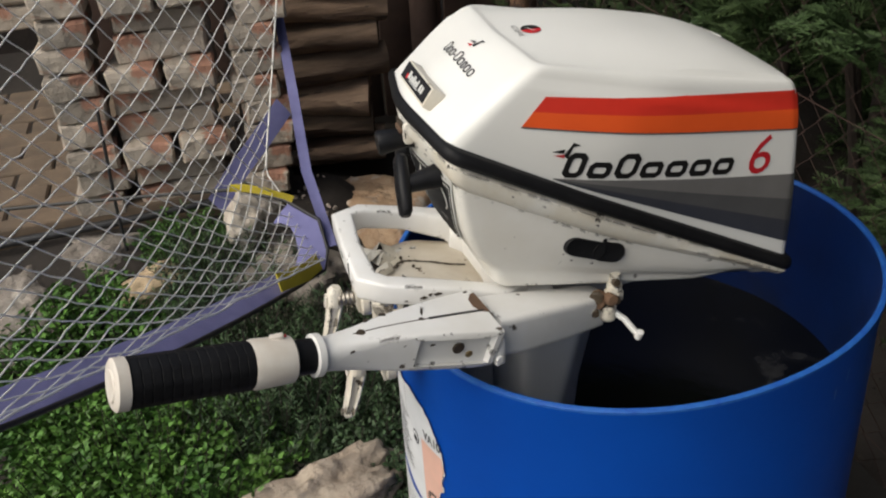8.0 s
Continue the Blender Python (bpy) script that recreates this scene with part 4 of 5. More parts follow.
==
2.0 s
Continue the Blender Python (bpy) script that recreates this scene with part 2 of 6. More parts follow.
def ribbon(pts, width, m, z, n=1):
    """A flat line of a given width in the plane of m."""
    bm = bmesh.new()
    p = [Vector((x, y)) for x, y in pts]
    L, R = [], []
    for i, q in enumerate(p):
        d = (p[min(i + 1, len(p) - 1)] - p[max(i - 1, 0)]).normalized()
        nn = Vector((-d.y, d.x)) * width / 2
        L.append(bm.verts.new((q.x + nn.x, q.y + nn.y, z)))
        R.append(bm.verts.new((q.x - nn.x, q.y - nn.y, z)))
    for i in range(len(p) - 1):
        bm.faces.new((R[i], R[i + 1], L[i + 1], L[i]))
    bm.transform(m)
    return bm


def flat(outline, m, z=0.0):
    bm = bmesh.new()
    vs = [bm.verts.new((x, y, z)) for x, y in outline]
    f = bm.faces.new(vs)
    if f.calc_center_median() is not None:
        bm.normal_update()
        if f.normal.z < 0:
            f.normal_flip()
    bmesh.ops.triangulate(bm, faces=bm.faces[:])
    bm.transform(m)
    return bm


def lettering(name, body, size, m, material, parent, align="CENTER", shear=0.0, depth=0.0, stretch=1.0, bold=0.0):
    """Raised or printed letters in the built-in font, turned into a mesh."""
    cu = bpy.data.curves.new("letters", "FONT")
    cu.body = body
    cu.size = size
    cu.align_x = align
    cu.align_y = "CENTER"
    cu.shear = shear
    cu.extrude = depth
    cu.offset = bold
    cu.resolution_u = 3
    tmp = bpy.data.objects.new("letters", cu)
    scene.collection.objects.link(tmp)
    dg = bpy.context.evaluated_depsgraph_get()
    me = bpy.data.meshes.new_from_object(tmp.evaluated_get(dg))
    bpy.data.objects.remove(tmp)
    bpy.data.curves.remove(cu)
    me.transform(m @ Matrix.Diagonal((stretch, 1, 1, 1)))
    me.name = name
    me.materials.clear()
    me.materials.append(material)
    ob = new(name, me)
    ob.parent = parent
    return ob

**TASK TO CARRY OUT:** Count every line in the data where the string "this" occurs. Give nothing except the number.

**SOLUTION:** 2